Context mapping in Domain Driven Design

Chen Chen
Ingeniously Simple
Published in
3 min readMay 29, 2019

Context mapping is a tool that allows you to identify the relationship between bounded contexts and the relationship between the teams that are responsible for them.

Image taken from https://www.oreilly.com/library/view/domain-driven-design-distilled/9780134434964/ch04.html

Vaughn Vernon’s IDDD book describes several ways of how you can integrate between multiple bounded contexts:

  • Partnership
  • Shared kernel
  • Customer supplier
  • Conformist
  • Anticorruption Layer
  • Open Host Service
  • Published Language

Each should be applied fluidly, depending on situations of the code, nature of the teams, the business itself, whether 3rd party software is involved etc. I will try to give an example of how these can be used.

Partnership

It describes more about the relationship between teams as oppose to actual code. This typically happens when 2 teams working on 2 bounded contexts have aligned and dependent set of goals. Each team should at least understand some of their partner’s Ubiquitous Language, namely the things that are interesting to their own context. This can work fairly well when both bounded contexts are at early stages of the project, where communication is quick and more efficient than implementing some of the other techniques. When both sides become more established, teams may incur too much commitment in understanding each other’s Ubiquitous Language. Of course, if a team was to work on both such bounded contexts, the ‘Partnership’ relationship would be much less costly.

Shared Kernel

2 or more bounded contexts can share a common model. In design terms, the Ubiquitous Language of this shared part is common both all relevent teams. In code terms, you may have a shared library, or a service. This is generally a small codebase but difficult to maintain as its related bounded contexts develop, as the teams will tend to go on separate ways as their own bounded contexts evolve.

Customer Supplier

This approach puts 2 bounded contexts into an upstream and downstream, where the upstream is the supplier, and has to try and meet the expectations of the customer (downstream). But the final decision of what the customer gets comes from the supplier. This typically works in an autonomous environment within the same organisation, or if the customer is the sole client of the supplier.

Conformist

This relationship describes the relationship of 2 bounded context, where the upstream has no interest in supporting the downstream for whatever reason. Instead, the downstream must conform to whatever the upstream provides. This can happen when integrating a new feature with a large, existing solution that is well established; or using a set of APIs, where the downstream is not the sole customer.

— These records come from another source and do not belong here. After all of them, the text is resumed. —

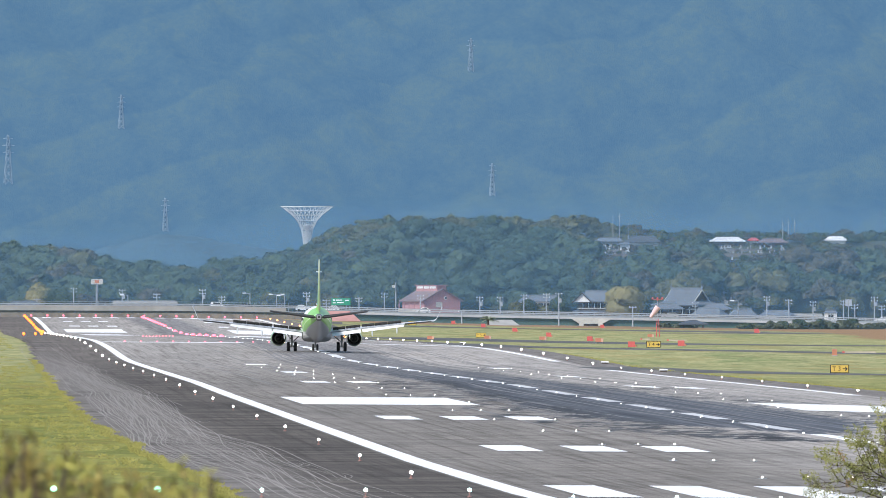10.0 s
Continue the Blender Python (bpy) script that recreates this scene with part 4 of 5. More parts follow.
for key, mat, label in (("A", LEAF_A, "dark green evergreen trees covering the hill"), ("B", LEAF_B, "dark cedar trees covering the hill"),
                        ("C", LEAF_C, "olive and yellowing trees on the hill"), ("D", LEAF_D, "brownish autumn trees on the hill")):
    tagged(new("woods", quads_mesh("woods", np.vstack([q[0] for q in woods[key]]), mat, np.vstack([q[1] for q in woods[key]]))), label, "trees", kind="stuff")

# ---- valley haze imitated by three added bluish sheets that scatter daylight and thin out with height ----
HAZE, nt_, b_ = nodes_of("valley haze")
sep_ = nt_.nodes.new("ShaderNodeSeparateXYZ")
nt_.links.new(nt_.nodes.new("ShaderNodeNewGeometry").outputs["Position"], sep_.inputs[0])
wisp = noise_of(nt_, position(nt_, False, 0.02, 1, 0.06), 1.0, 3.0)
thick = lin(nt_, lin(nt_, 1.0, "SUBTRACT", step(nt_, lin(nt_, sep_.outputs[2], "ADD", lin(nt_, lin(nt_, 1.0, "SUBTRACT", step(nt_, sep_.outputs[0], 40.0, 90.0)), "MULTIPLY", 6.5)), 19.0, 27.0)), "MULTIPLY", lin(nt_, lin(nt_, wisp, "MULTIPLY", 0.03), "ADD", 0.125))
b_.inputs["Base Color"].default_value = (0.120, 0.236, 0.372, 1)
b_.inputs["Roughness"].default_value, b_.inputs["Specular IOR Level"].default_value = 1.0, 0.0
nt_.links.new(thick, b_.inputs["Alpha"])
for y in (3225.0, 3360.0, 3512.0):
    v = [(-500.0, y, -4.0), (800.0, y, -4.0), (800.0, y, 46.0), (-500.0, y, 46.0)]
    tagged(sheet("haze", v, [(0, 1, 2, 3)], HAZE), "translucent bluish sheet imitating thin haze", "haze", kind="structure")

# ---- mountain backdrop ----
nu, ns = 220, 70
v = []
for j in range(ns + 1):
    s = j / ns
    d = 4250 + 600 * s
    for i in range(nu + 1):
        u = -900 + 3600 * i / nu
        z = -3.9 + 230 * s ** 1.15
        q = Vector((u * 0.0030 + s * 1.2, s * 5.0, 0.7))
        z += (noise.noise(q) * 16 + (0.5 - abs(noise.noise(q * 2.1))) * 10 + noise.noise(q * 5.1) * 3) * min(1, 3.0 * s)
        v.append((u * d / FOC, d, z))
f = [(j * (nu + 1) + i, j * (nu + 1) + i + 1, (j + 1) * (nu + 1) + i + 1, (j + 1) * (nu + 1) + i) for j in range(ns) for i in range(nu)]
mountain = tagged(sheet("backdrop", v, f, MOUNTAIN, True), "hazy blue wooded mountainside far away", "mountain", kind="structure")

v, f = [], []
for i in range(81):
    u = -200 + 1000 * i / 80
    top = float(np.interp(u, (-200, 126, 250, 330, 380, 450, 520, 600, 700, 800), (40, 50, 58, 78, 90, 84, 70, 60, 40, 10))) + 5 * noise.noise(Vector((u * 0.03, 1, 2))) + 2 * noise.noise(Vector((u * 0.15, 1, 2)))
    for j in range(9):
        d = 3900 + 90 * j / 8
        v.append((u * d / FOC, d, -3.9 + (EYE + top * d / FOC + 3.9) * math.sin(j / 8 * math.pi / 2)))
f = [(i * 9 + j, i * 9 + j + 1, i * 9 + j + 10, i * 9 + j + 9) for i in range(80) for j in range(8)]
# the blue of the air is mixed into the foothill's base colour
FOOTHILL = surface("foothill woods, haze in colour", (0.055, 0.122, 0.182), 1.0, 0, 0.6, 0.25, 0.25, 1.0, local=False)
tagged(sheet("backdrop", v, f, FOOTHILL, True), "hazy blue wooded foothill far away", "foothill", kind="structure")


# low white boards along the field-side edge of the runway
for y in (1000.0, 1345.0, 1465.0, 1870.0):
    t = thing("edge_board", "low white board on a dark red base beside the runway", "marker board", pose(65.3, y, level(65.3, y)), "edge boards")
    part("base", Shape().box(-0.33, 0.33, -0.1, 0.1, 0, 0.14), DARKWOOD, t)
    part("board", Shape().box(-0.38, 0.38, -0.14, 0.14, 0.14, 0.27, 0.02), WHITE, t)

# ---- wheel tracks of dried mud on the shoulder ----
MUD = surface("dried pale mud", (0.29, 0.265, 0.243), 0.95, 0, 1.0, 0.15, 0.3, local=False)
rng = np.random.default_rng(21)
v, f = [], []


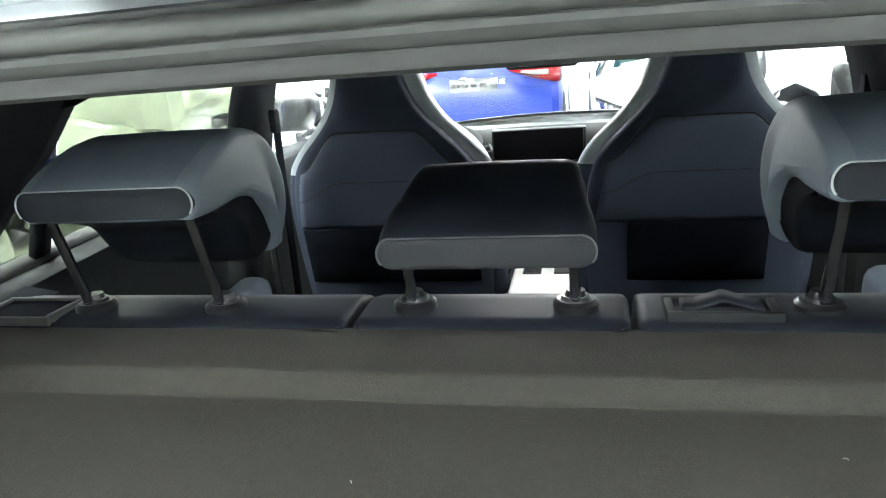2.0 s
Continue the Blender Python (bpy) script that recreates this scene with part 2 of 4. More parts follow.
# ---- the silver hatchback: rear opening ----
car = thing("silver_hatchback", (0, 1.8, 0), "silver hatchback with its tailgate open, parked on the pale floor", "car")


def op(x, z, d=0.0):
    """A place on the slanting plane of the rear opening, d metres proud of it."""
    y = -0.268 + 0.88 * (z - 0.68)
    return Vector((x + 0.006, y - d * 0.751, z + d * 0.661))


HALF = [(0, 0.682), (0.20, 0.683), (0.36, 0.689), (0.46, 0.700), (0.515, 0.722), (0.55, 0.753), (0.574, 0.80), (0.592, 0.88), (0.603, 0.965), (0.608, 1.04), (0.604, 1.10),
        (0.592, 1.165), (0.573, 1.225), (0.552, 1.275), (0.524, 1.317), (0.480, 1.343), (0.41, 1.352), (0.21, 1.355), (0, 1.356)]
RING = HALF + [(-x, z) for x, z in HALF[-2:0:-1]]
N_RING = 180


def ring_points():
    c = curve_through([(x, z, 0) for x, z in RING], N_RING, True)
    pts = [(p.x, p.y) for p in c]
    out = []
    for i, (x, z) in enumerate(pts):
        ax, az = pts[i - 1]
        bx, bz = pts[(i + 1) % N_RING]
        tx, tz = bx - ax, (bz - az) * 1.33
        ln = math.hypot(tx, tz)
        out.append((x, z, tz / ln, -tx / ln / 1.33))
    return out


RINGS = ring_points()


def ring_row(o, d):
    """The opening's outline moved o metres outwards and d metres proud."""
    out = []
    for x, z, nx, nz in RINGS:
        f = min(1.0, max(0.0, (z - 0.69) / 0.12))
        k = o * (0.24 + 0.76 * f * f * (3 - 2 * f))
        out.append(op(x + nx * k, z + nz * k, d))
    return out


def ring_sweep(profile):
    rows = [ring_row(o, d) for o, d in profile]
    return grid([list(r) for r in rows], True)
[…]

Anticorruption Layer (ACL)

This is another upstream/downstream relationship at a lower level, where the downstream bounded context implements a layer between itself and the upstream. This layer is responsible for translating the objects given by the upstream into its own models. This approach will guarantee the integrity of the downstream bounded context and keeps it completely ignorant of any foreign concepts. This approach is generally useful for integrating new features to some existing legacy software, where you can treat the existing legacy software as a black box bounded context and create an ACL for the new feature.

Open Host Service (OHS) / Published Language (PL)

I will talk about these two approaches together as they both define a relationship where the upstream provides a set of well documented or readily available information about the integration models. This is built on top of the Conformist approach from earlier, where the downstream is a lot more tolerable. The upstream will also need to provide version support. Typically the upstream bounded context will support multiple clients and have no interest in especially supporting particular one. For example, to conform to Amazon APIs, the downstream will have confidence in the integration by understanding the documentation Amazon provides.

In summary, understanding various context mapping techniques allows more effective integration between bounded contexts. It is also important to think about whether integration is necessary and brings benefits to the business in the first place. Using multiple approaches at the same time is also acceptable and sometimes preferred. For example, having a RESTful API naturally provides OHS, but at the same time, the downstream may also be encouraged to implement its own ACL, especially when the upstream service is by third party. Your team will be the best people to decide which approach(es) to use based on the current situation.